Afghan President Ashraf Ghani has sketched out parts of his peace proposal at a regional summit, hinting for the first time he may be open to a possible transitional government leading to early elections.
The comments, made on March 30 at the Heart of Asia summit in Tajikistan's capital, Dushanbe, come as the United States and other powers attempt to resuscitate a stalled peace process between the Afghan government and Taliban.
Ghani is expected to unveil more details of his peace proposal at U.S.-initiated international conference in Turkey in April.
The United States has suggested the formation of a transitional government, something Ghani had resisted.
The Taliban have so far rejected a cease-fire demanded by Kabul, putting the fate of intra-Afghan peace talks taking place in Doha in doubt since they began in September.
In his comments, Ghani laid out a three-point plan for peace, but said that any political settlement with the Taliban should be endorsed by a traditional Afghan consultative assembly known as a Loya Jirga.
Ghani said that after an internationally monitored cease-fire he would be open to the formation of a “government of peace building,” or a transitional government, followed by early elections.
Such a government, he said, would be formed by the country's current elected leadership and "other Afghans," by which he appeared to mean the Taliban or other politicians.
He said he "strongly" backs early elections and would hand over power to an elected successor.
"I...strongly support holding elections at the earliest possible time," Ghani said. "My greatest honor will be to hand over authority to my elected successor."
Ghani said the last phase of his proposal following an election is to maintain peace in a united, democratic Afghanistan.
“This process includes long-term work of national reconciliation, reintegration of combatants and refugees, defining our new security development and government’s priority,” he said.
The administration of U.S. President Joe Biden is reviewing the peace plan with the Taliban reached by the previous administration last year.

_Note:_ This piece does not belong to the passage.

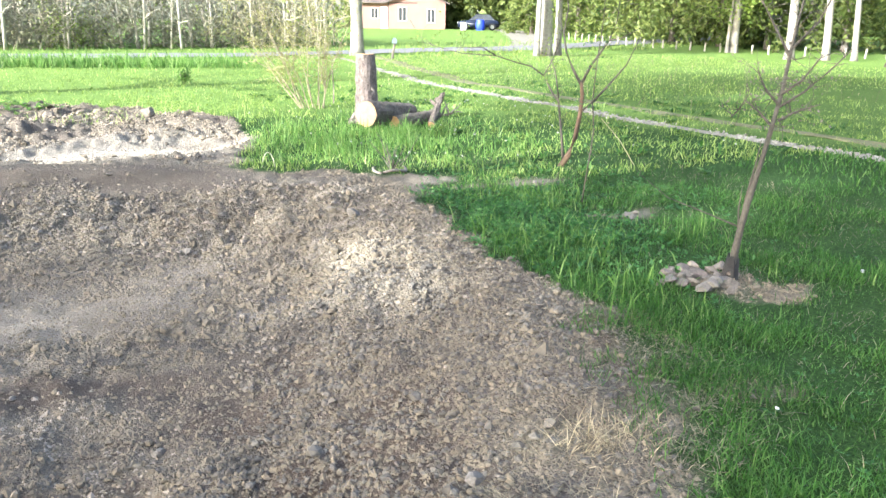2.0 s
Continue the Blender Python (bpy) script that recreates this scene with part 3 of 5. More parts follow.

Under that plan, U.S. and other foreign troops should withdraw from Afghanistan by May 1 -- a deadline which Biden has said will be difficult to meet. Failure to withdrawal U.S. troops by the deadline or find a political compromise with the Taliban could lead to the collapse of talks and more violence.
Earlier in the month, regional players met with Afghan political and government leaders as well as Taliban negotiators in Moscow. U.S. special peace envoy Zalmay Khalilzad, who has been shuttling around the region, also attended.